WRITTEN EXERCISE :: Transcribe every line exactly and omit anything that is a picture.
BEGIN DATASET EXTRACT
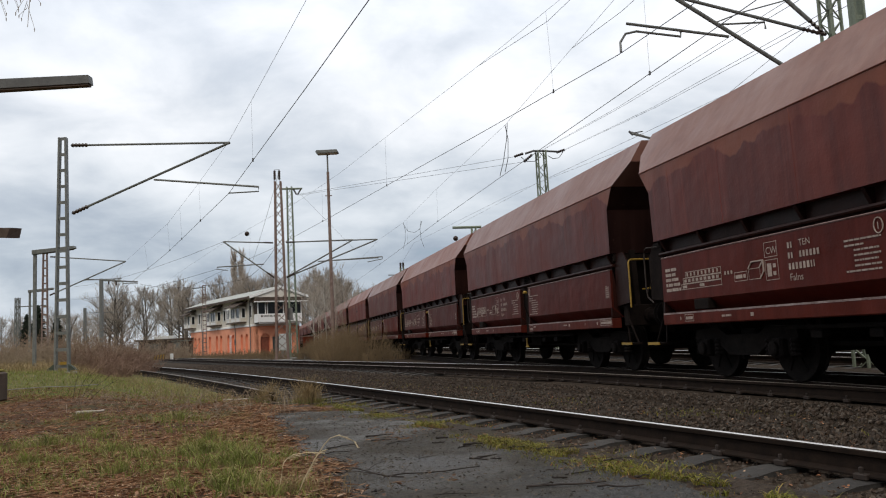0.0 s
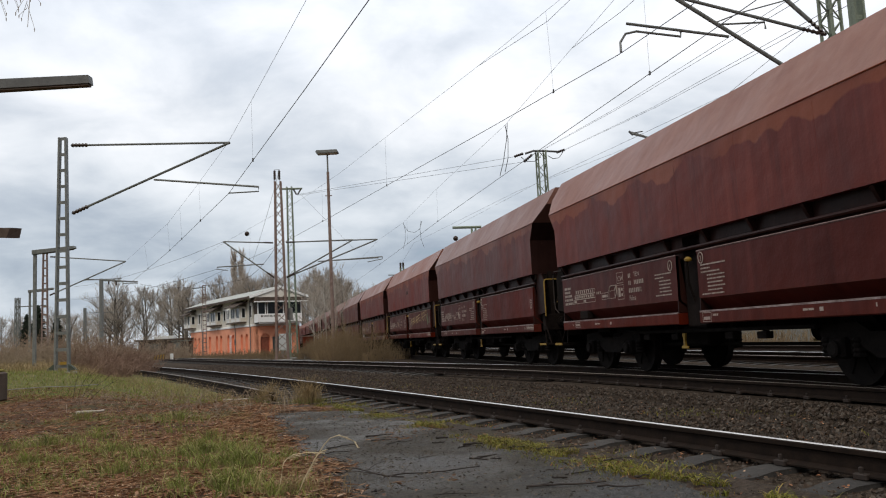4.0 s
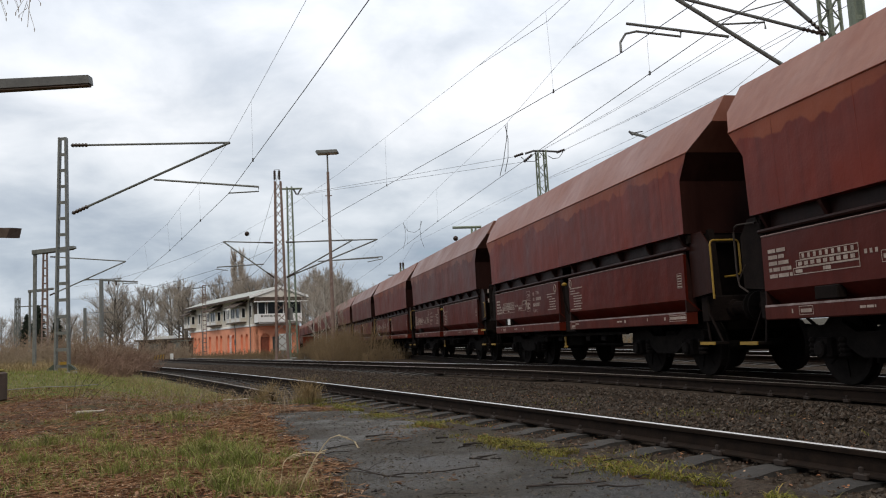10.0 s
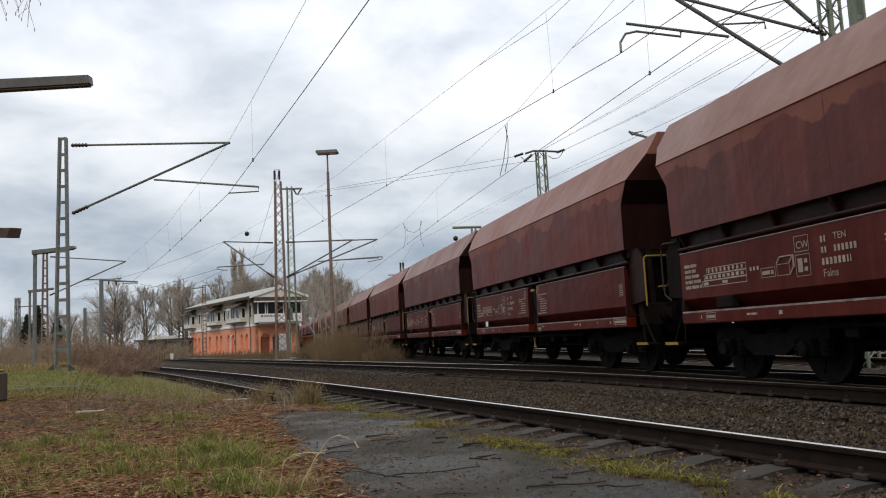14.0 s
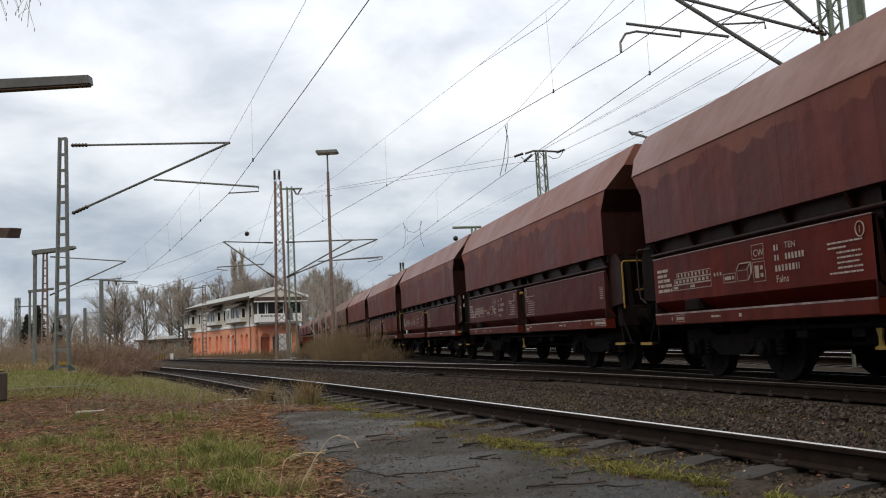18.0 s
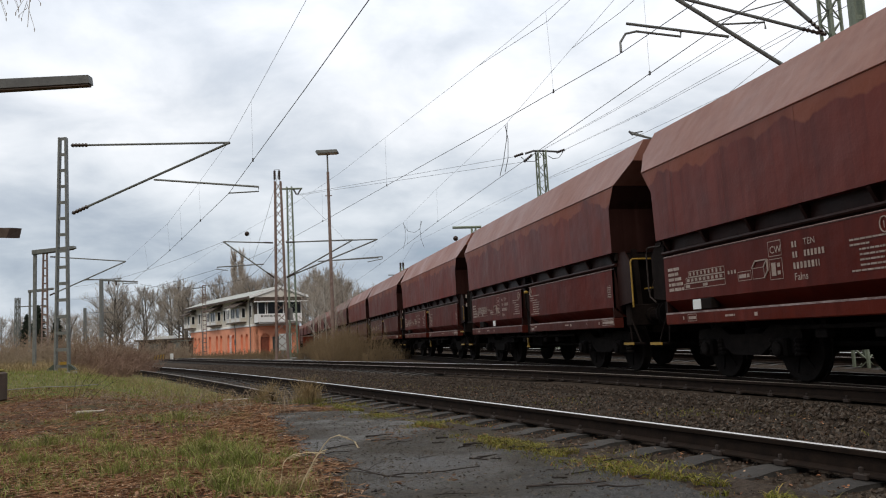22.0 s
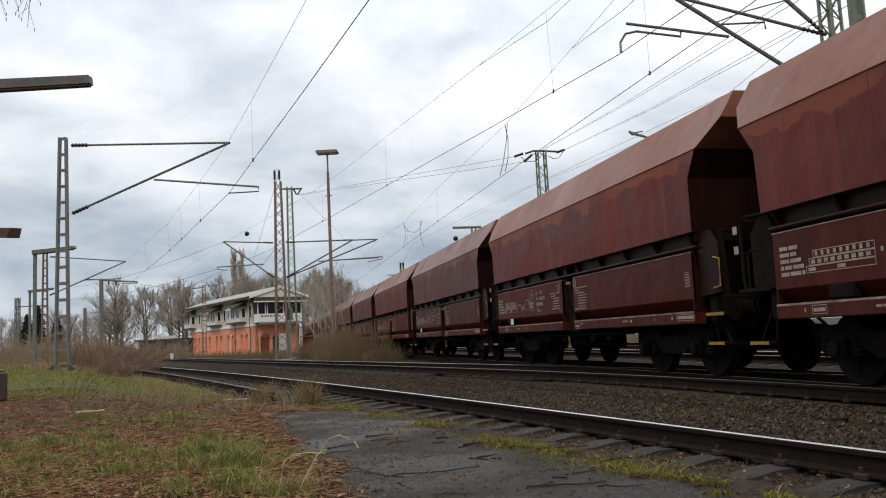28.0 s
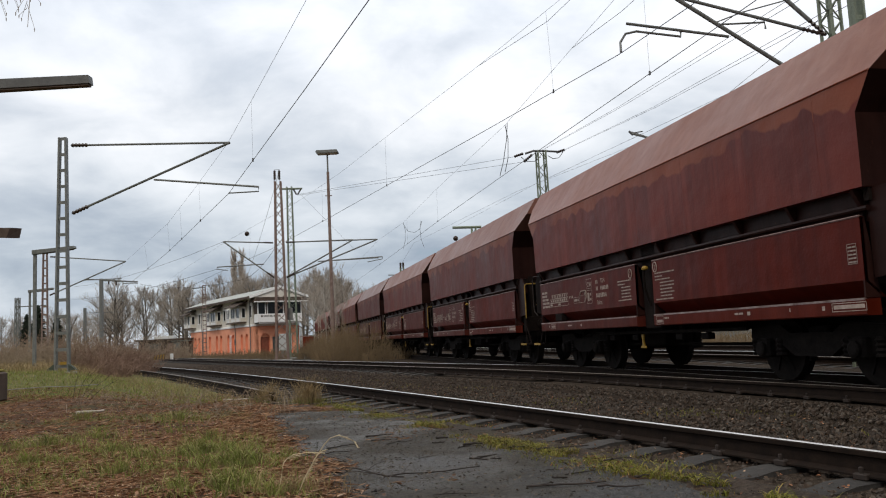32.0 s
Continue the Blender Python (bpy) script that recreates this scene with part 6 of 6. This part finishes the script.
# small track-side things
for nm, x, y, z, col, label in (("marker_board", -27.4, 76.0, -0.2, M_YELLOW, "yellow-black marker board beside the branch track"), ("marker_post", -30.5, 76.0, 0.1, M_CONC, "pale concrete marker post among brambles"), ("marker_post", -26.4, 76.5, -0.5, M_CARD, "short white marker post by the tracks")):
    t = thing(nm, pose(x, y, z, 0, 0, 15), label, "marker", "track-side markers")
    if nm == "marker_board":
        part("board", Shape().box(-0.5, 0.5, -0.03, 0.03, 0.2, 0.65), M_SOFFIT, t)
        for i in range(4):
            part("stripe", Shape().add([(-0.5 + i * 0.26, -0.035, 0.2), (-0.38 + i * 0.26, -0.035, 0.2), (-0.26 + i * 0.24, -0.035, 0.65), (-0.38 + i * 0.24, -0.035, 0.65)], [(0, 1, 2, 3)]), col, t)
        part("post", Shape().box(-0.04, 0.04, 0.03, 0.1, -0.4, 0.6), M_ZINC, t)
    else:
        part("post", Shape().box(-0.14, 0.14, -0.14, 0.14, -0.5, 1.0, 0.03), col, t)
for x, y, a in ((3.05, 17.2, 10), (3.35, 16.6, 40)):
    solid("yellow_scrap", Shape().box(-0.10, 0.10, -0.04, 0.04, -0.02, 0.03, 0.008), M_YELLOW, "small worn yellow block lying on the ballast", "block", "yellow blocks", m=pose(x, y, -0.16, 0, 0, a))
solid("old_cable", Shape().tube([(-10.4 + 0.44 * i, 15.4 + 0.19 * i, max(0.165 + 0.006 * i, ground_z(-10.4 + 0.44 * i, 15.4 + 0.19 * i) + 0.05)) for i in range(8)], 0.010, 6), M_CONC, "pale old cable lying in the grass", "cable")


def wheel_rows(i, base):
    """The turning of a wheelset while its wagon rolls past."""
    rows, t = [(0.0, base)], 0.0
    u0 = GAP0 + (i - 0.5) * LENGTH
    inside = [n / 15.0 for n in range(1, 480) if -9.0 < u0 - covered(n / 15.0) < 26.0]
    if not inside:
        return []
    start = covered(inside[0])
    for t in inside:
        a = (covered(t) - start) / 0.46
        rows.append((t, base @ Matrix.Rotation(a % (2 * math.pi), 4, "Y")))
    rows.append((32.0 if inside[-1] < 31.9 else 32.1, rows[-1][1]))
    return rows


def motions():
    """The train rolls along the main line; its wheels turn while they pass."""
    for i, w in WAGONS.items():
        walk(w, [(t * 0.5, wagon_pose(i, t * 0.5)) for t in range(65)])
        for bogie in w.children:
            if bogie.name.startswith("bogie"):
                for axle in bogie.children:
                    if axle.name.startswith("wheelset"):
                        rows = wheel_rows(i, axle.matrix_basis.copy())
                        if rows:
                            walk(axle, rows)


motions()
END DATASET EXTRACT
WRITTEN RESPONSE ::
0.0 s
4.0 s
10.0 s
14.0 s
18.0 s
22.0 s
28.0 s
32.0 s
Continue the Blender Python (bpy) script that recreates this scene with part 6 of 6. This part finishes the script.
# small track-side things
for nm, x, y, z, col, label in (("marker_board", -27.4, 76.0, -0.2, M_YELLOW, "yellow-black marker board beside the branch track"), ("marker_post", -30.5, 76.0, 0.1, M_CONC, "pale concrete marker post among brambles"), ("marker_post", -26.4, 76.5, -0.5, M_CARD, "short white marker post by the tracks")):
    t = thing(nm, pose(x, y, z, 0, 0, 15), label, "marker", "track-side markers")
    if nm == "marker_board":
        part("board", Shape().box(-0.5, 0.5, -0.03, 0.03, 0.2, 0.65), M_SOFFIT, t)
        for i in range(4):
            part("stripe", Shape().add([(-0.5 + i * 0.26, -0.035, 0.2), (-0.38 + i * 0.26, -0.035, 0.2), (-0.26 + i * 0.24, -0.035, 0.65), (-0.38 + i * 0.24, -0.035, 0.65)], [(0, 1, 2, 3)]), col, t)
        part("post", Shape().box(-0.04, 0.04, 0.03, 0.1, -0.4, 0.6), M_ZINC, t)
    else:
        part("post", Shape().box(-0.14, 0.14, -0.14, 0.14, -0.5, 1.0, 0.03), col, t)
for x, y, a in ((3.05, 17.2, 10), (3.35, 16.6, 40)):
    solid("yellow_scrap", Shape().box(-0.10, 0.10, -0.04, 0.04, -0.02, 0.03, 0.008), M_YELLOW, "small worn yellow block lying on the ballast", "block", "yellow blocks", m=pose(x, y, -0.16, 0, 0, a))
solid("old_cable", Shape().tube([(-10.4 + 0.44 * i, 15.4 + 0.19 * i, max(0.165 + 0.006 * i, ground_z(-10.4 + 0.44 * i, 15.4 + 0.19 * i) + 0.05)) for i in range(8)], 0.010, 6), M_CONC, "pale old cable lying in the grass", "cable")


def wheel_rows(i, base):
    """The turning of a wheelset while its wagon rolls past."""
    rows, t = [(0.0, base)], 0.0
    u0 = GAP0 + (i - 0.5) * LENGTH
    inside = [n / 15.0 for n in range(1, 480) if -9.0 < u0 - covered(n / 15.0) < 26.0]
    if not inside:
        return []
    start = covered(inside[0])
    for t in inside:
        a = (covered(t) - start) / 0.46
        rows.append((t, base @ Matrix.Rotation(a % (2 * math.pi), 4, "Y")))
    rows.append((32.0 if inside[-1] < 31.9 else 32.1, rows[-1][1]))
    return rows


def motions():
    """The train rolls along the main line; its wheels turn while they pass."""
    for i, w in WAGONS.items():
        walk(w, [(t * 0.5, wagon_pose(i, t * 0.5)) for t in range(65)])
        for bogie in w.children:
            if bogie.name.startswith("bogie"):
                for axle in bogie.children:
                    if axle.name.startswith("wheelset"):
                        rows = wheel_rows(i, axle.matrix_basis.copy())
                        if rows:
                            walk(axle, rows)


motions()